Cuando en el país comienza a discutirse un proyecto de ley que despenaliza el aborto –bajo condiciones de violación, de riesgo de vida de la madre y de inviabilidad del feto– es necesario señalar que es indebido participar del diálogo social, presumiendo ser los defensores de la vida, como si quienes alientan dicho proyecto fueran enemigos de ella. Actitudes así no favorecen las condiciones que garanticen un diálogo fecundo.
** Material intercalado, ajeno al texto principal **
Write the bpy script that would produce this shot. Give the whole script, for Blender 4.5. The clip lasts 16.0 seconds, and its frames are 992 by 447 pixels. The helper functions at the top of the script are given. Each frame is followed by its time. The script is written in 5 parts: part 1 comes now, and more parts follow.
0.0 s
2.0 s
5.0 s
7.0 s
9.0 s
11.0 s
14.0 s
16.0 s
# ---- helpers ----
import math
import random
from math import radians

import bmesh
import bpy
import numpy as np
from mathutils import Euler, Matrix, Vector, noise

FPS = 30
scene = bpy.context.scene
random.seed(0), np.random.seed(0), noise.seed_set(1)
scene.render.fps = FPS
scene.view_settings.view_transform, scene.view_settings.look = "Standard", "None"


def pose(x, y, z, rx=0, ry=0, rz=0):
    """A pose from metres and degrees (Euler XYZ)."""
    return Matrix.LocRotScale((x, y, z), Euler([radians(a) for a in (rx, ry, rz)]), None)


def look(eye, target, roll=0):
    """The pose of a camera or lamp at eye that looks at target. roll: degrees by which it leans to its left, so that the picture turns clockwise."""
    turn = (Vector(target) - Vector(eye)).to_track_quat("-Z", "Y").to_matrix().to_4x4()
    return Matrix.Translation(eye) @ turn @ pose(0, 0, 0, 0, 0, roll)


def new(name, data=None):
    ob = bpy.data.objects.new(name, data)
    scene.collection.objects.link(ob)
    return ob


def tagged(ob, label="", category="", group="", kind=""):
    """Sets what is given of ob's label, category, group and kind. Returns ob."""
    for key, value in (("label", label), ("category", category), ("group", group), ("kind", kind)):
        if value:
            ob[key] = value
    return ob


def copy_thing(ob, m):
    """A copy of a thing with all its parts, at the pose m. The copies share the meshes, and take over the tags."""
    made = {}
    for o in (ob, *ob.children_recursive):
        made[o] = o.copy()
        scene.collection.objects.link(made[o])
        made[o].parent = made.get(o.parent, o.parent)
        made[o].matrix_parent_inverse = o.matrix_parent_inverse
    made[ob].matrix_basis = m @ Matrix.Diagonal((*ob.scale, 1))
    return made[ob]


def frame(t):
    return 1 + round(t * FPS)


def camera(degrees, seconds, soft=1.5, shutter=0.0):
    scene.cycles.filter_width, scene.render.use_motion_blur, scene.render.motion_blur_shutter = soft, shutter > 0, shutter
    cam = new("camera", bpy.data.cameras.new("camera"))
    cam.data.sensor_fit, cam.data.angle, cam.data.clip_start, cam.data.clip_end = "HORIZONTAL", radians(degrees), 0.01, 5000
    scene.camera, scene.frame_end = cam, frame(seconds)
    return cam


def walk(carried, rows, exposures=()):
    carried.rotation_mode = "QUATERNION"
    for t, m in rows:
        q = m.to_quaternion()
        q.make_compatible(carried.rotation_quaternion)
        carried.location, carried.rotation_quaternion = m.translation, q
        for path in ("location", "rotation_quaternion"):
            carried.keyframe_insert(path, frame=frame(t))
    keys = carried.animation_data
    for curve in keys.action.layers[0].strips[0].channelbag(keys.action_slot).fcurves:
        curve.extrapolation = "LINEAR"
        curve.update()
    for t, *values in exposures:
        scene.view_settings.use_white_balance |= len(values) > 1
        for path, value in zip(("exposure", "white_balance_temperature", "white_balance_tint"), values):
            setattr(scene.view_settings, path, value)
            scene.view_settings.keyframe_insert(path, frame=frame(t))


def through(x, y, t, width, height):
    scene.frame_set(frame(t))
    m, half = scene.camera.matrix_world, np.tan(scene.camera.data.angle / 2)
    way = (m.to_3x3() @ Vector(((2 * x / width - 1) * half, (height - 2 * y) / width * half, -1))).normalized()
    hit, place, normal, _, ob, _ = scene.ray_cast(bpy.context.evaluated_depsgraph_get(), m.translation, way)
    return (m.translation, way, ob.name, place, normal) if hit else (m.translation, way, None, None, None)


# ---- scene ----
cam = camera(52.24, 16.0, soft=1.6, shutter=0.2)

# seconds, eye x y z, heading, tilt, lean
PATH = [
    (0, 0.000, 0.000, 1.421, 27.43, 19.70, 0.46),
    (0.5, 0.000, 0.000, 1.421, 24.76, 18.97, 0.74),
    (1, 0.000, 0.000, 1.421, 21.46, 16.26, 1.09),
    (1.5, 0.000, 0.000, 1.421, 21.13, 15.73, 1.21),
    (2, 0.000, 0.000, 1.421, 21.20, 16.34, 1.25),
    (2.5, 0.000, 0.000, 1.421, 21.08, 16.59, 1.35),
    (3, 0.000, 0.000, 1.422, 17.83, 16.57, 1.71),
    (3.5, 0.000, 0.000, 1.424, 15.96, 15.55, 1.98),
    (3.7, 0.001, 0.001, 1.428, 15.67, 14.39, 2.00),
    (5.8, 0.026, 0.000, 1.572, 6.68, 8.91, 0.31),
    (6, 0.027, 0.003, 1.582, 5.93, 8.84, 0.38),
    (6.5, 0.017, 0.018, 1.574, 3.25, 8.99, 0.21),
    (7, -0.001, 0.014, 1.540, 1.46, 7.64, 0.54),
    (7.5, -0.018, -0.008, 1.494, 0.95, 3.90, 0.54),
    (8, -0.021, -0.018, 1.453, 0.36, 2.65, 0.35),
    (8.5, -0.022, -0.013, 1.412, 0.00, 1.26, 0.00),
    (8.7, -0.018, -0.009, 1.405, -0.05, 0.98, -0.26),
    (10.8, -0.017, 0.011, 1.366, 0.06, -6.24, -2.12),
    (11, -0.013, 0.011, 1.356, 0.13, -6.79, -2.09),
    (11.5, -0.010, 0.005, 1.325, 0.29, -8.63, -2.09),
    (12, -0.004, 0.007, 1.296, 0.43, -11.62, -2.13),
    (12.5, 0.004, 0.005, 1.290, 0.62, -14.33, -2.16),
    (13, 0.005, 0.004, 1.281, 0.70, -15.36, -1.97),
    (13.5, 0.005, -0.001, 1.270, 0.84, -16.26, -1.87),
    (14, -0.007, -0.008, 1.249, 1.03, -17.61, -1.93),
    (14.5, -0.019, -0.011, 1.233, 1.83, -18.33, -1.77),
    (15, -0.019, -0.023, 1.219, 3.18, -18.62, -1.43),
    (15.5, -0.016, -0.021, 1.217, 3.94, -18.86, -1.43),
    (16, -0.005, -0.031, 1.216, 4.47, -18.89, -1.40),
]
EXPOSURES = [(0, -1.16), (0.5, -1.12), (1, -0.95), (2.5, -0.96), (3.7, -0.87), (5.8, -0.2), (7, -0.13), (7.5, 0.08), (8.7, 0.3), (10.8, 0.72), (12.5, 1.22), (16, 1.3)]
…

Asimismo, cabe preguntarse con humildad y honestidad si cuando la Iglesia ha actuado imperativamente en el terreno de la moral sexual, cerrando las puertas al uso de los medios anticonceptivos, o cuando se ha opuesto a la implementación de algunos programas de educación sexual en colegios y liceos, o cuando ha rechazado el uso de la “píldora del día después” en casos de violación, ¿no ha terminado empujando, en cierto modo, a muchas mujeres al brutal dilema de abortar en condiciones de gestación avanzada?
La vida es el bien más preciado en la sociedad, cuyo cuidado merece ser asumido integralmente en todas sus etapas, incluyendo también: el pago de sueldos justos; la superación de la precariedad social; pagando debidamente los impuestos para financiar programas sociales; brindando condiciones de salud, educación y previsión social a todos los ciudadanos, especialmente a los más pobres; respetando los derechos de los trabajadores; dignificando e integrando social y políticamente a los pueblos originarios; respetando a las minorías sexuales; así como cuidando los bienes naturales y no expoliándolos para el beneficio de unos pocos.
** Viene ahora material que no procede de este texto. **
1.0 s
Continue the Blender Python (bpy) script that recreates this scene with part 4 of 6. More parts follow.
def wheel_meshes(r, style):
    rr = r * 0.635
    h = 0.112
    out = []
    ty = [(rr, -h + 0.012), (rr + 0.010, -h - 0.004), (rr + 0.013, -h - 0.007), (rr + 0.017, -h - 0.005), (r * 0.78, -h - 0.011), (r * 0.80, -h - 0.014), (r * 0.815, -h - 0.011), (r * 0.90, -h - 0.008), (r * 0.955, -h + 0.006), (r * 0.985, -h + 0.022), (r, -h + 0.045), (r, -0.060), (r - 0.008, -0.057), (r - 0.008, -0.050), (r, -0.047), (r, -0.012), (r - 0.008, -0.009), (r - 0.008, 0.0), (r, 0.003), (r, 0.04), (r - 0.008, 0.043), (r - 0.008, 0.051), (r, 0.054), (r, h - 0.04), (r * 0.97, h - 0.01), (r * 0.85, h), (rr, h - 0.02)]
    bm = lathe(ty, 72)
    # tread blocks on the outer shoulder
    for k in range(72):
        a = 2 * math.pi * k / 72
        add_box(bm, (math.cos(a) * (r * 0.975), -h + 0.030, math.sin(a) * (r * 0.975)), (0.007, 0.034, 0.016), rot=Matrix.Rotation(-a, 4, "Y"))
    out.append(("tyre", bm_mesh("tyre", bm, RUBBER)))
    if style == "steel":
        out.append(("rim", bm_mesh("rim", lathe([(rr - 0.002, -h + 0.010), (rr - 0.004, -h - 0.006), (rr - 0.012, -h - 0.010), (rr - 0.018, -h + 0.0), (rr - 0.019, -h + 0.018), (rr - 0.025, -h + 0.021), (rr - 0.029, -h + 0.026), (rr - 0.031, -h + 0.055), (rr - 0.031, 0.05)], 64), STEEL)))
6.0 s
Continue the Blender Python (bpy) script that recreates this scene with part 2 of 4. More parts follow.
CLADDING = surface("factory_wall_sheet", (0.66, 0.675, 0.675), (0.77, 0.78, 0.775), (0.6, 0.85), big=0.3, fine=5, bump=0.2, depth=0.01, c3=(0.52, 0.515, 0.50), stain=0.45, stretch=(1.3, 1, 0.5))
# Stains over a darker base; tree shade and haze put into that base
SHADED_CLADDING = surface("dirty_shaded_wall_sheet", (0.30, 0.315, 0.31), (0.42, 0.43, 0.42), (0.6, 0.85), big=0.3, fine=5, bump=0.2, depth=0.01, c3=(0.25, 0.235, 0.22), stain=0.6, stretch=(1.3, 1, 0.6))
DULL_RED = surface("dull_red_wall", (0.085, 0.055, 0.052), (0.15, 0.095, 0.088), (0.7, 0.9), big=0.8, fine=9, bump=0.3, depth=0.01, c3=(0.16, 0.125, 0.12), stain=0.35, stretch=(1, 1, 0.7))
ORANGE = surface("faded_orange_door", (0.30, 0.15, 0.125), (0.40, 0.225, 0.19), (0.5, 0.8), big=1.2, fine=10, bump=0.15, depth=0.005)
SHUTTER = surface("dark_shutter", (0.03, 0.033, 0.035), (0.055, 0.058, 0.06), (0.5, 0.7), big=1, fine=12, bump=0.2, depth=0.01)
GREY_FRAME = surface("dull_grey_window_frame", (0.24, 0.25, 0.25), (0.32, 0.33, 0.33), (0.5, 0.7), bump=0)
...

Por eso, invitamos a los obispos que concluyen la 109ª Asamblea Plenaria de la CECH, para que den pasos audaces, tendientes a reconstruir nuestra Iglesia chilena que hoy se encuentra seriamente desacreditada, asumiendo el desafío de una urgente renovación sacerdotal y episcopal, para que por la gracia del Espíritu de Dios se despojen de desconfianzas, de miedos y de temores, para que sean hombres con parresía profética, “ligeros de equipaje”, abiertos a los signos de los tiempos, atentos al “sentir de los fieles”, misericordiosos y acogedores, respetuosos de la libertad de conciencia de hombres y mujeres, más pastores que señores, más comprensivos, en resumen, buenos pastores con “olor a oveja”.
Sólo así, con la guía de buenos pastores podremos reconocer juntos que “Es mejor refugiarse en el Señor que fiarse de los hombres; es mejor refugiarse en el Señor que fiarse de los poderosos.” Sal 118 (117), 8-9.
Consejo Editorial Revista Reflexión y Liberación ( 22/4/2015 ).